The independence of the Bar is an integral feature of our constitutional system of government, which is based on rule of law and not rule by law. An independent Bar is the foundation of justice and the last bastion against all forms of injustice. Thus, any measure or attempt to diminish the independence of the Bar in Malaysia is tantamount to a frontal assault on the very foundations of the Bar, and necessarily an affront to the rule of law.
The reasons for the establishment of the proposed Academy of Law by way of legislation are highly questionable.
Dato’ Seri Mohamed Nazri Abdul Aziz, the Honourable Minister in the Prime Minister’s Department, relied on the freedom of association of legal academicians, retired judges, members of Attorney General’s Chambers, law graduates and practising lawyers as the main reason for the establishment of the proposed Academy of Law. However, it is not the function of Parliament to force, by law, various Malaysian individuals to associate with each other. No reason has been proffered as to why legislation is necessary, or preferred, over articles of association. No public policy or public interest reason — let alone a compelling one — has been revealed as to why our lawmakers need to legislate, and why the Government needs to drive, this matter. If there are any shortcomings in the law of associations, amendments can be made to the Societies Act 1966.
By way of example, there are existing associations registered under the Societies Act 1966 whose membership are the same as that contemplated by the Minister. The Malaysian chapter of the ASEAN Law Association, ably led by our Chief Justice, is an association whose membership mirrors that of the proposed Academy of Law.
These associations have not clamoured nor demanded for their continued existence to be legislated. If there are persons interested in exercising their freedom of association to form an Academy of Law, it is for them to organise themselves under the Societies Act 1966, and not for the Government to undertake unsolicited initiatives to organise them.
Another purported reason for the proposed Academy of Law is to raise the standards and improve the quality of the legal profession. This will significantly overlap with, or supplant, the role and activities already performed by the Bar in this regard. The Bar Council launched its mandatory professional development scheme in March 2012, aimed at providing quality continuing legal education for Members and any non-Members in the legal community. Both the Advocates Association of Sarawak and the Sabah Law Association have active professional development programmes, and all three bar associations regularly cooperate with each other in this responsibility.
Moreover, the Government’s resources are better utilised in training lawyers at tertiary level, and supporting the Legal Profession Qualifying Board, chaired by the Honourable Attorney General, in the implementation of the Common Bar Course as the final arbiter of quality for new entrants into the legal profession.
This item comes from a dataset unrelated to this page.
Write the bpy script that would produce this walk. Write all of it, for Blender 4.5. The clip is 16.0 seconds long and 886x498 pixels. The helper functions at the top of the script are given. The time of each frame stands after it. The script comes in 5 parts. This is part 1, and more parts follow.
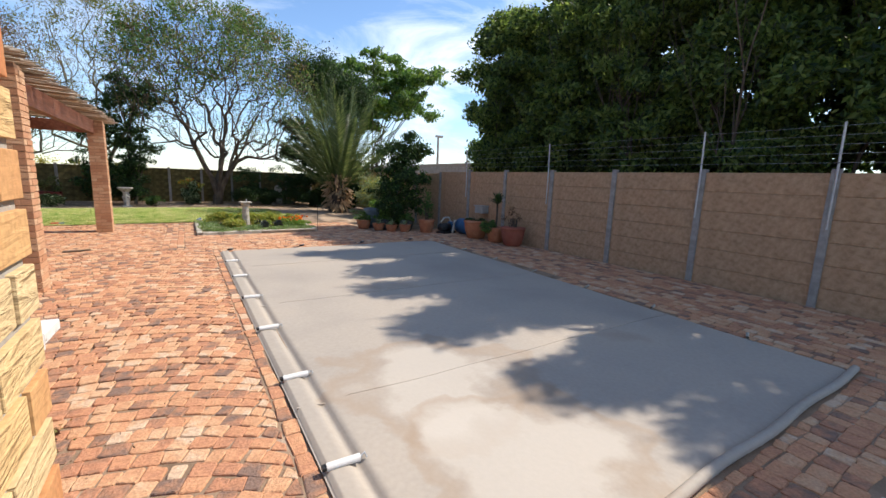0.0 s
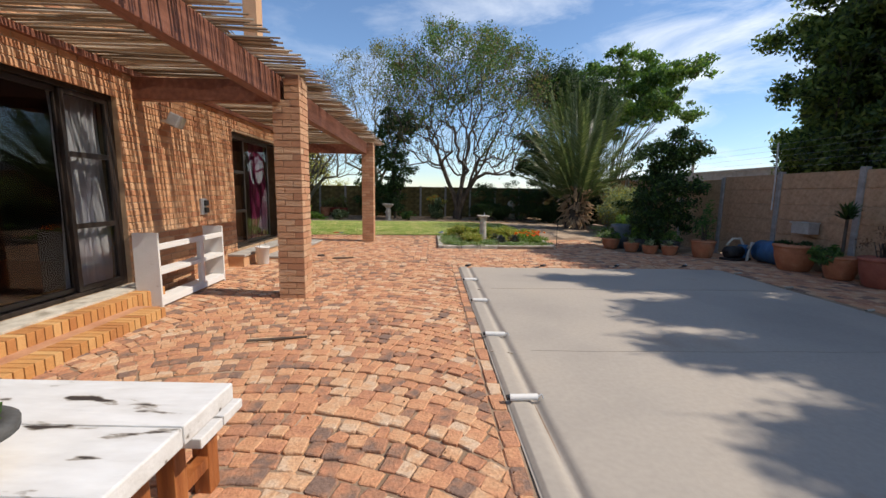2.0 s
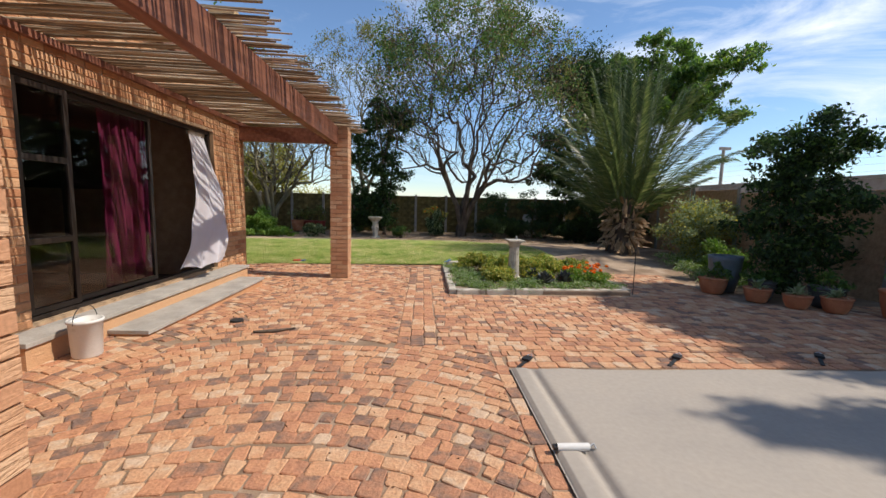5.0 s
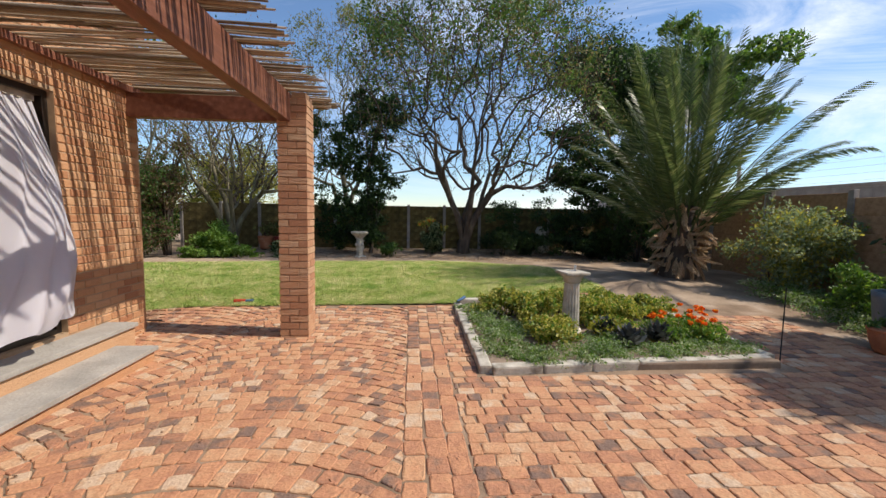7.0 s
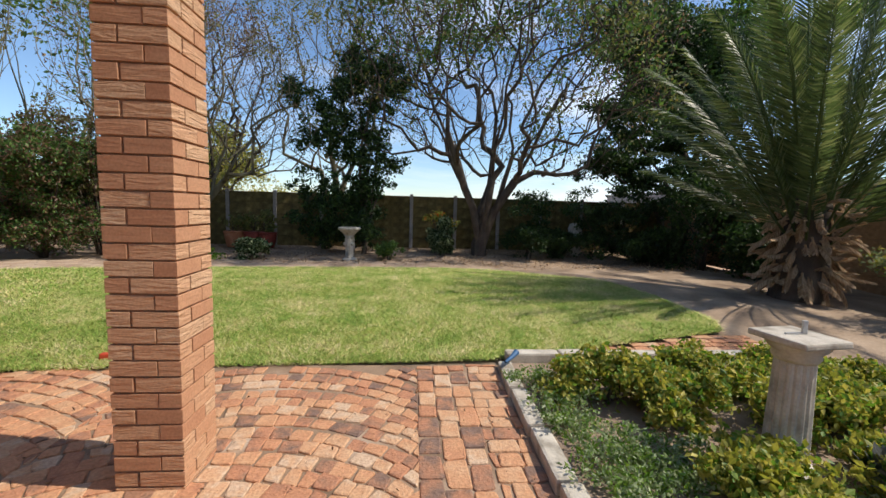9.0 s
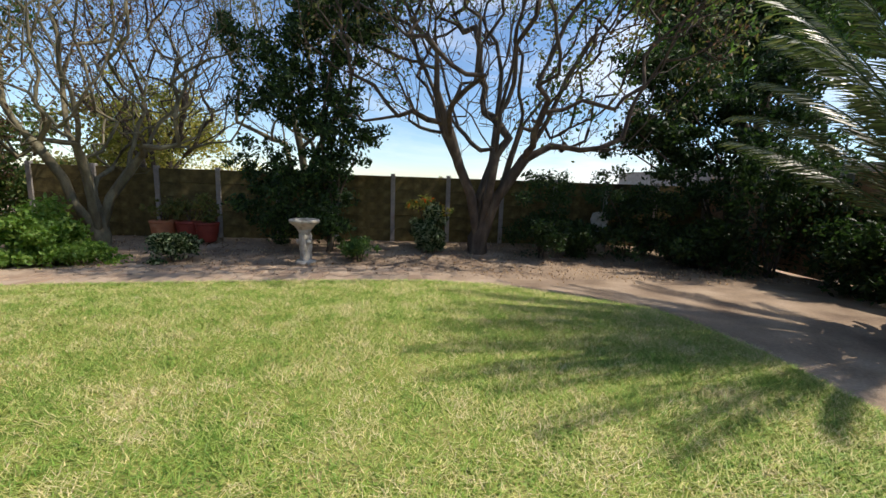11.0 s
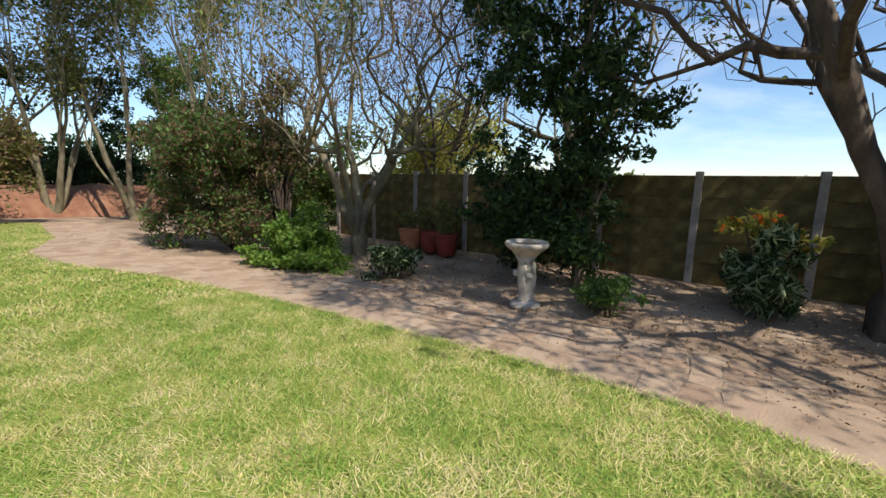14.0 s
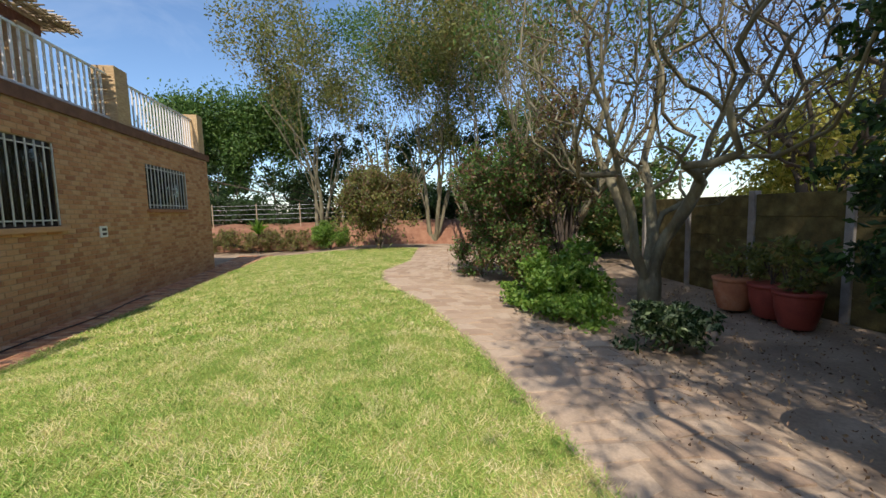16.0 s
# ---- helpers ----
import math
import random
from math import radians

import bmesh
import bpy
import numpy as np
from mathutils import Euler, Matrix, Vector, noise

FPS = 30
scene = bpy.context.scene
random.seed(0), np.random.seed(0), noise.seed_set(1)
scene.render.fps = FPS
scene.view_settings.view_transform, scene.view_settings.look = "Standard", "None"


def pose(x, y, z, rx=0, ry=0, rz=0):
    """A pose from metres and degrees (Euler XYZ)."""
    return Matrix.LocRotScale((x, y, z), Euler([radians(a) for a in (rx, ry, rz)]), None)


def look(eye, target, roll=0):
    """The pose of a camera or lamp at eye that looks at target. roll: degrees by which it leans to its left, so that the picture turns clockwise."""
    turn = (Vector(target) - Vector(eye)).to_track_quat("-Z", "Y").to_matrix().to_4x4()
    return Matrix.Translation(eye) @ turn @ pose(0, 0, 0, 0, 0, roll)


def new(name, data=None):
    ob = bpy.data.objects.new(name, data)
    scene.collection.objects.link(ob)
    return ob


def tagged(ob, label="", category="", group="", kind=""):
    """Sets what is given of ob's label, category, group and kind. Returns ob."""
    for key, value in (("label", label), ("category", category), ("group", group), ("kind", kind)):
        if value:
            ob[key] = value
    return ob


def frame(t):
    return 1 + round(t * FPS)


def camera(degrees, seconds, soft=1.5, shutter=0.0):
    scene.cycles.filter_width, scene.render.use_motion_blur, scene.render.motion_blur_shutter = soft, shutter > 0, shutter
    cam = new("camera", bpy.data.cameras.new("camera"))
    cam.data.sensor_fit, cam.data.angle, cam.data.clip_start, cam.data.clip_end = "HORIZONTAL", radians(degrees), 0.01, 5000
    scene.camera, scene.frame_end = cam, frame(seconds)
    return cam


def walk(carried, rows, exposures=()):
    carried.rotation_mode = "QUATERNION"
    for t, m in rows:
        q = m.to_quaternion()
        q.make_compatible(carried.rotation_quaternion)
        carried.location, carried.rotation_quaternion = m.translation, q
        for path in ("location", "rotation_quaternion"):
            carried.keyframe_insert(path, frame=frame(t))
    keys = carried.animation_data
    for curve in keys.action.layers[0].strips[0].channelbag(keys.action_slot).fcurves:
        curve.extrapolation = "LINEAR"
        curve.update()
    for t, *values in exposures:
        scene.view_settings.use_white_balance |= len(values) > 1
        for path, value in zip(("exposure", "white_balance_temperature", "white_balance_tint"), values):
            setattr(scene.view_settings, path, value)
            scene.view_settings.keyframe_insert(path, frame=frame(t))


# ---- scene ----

We urge the Government to uphold, respect and protect the principles of rule of law enshrined in our Federal Constitution, and the spirit and intent of the separate points of agreement with Sabah and Sarawak, which underpin the need for an independent Bar in Malaysia. Our nationhood is paved with many instances of the independent Bar upholding the cause of justice without fear or favour. It is therefore essential that the Government accepts the utility and stature of the independent Bar in Malaysia, and the universal respect we command as advocates for the rule of law.
We call on the Government to sincerely and honestly reconsider whether there is a need for the formation of an Academy of Law by way of legislation. The Bar strongly feels there is no such need or demand, from members of the legal profession, legal academicians, retired judges and others, to justify its establishment.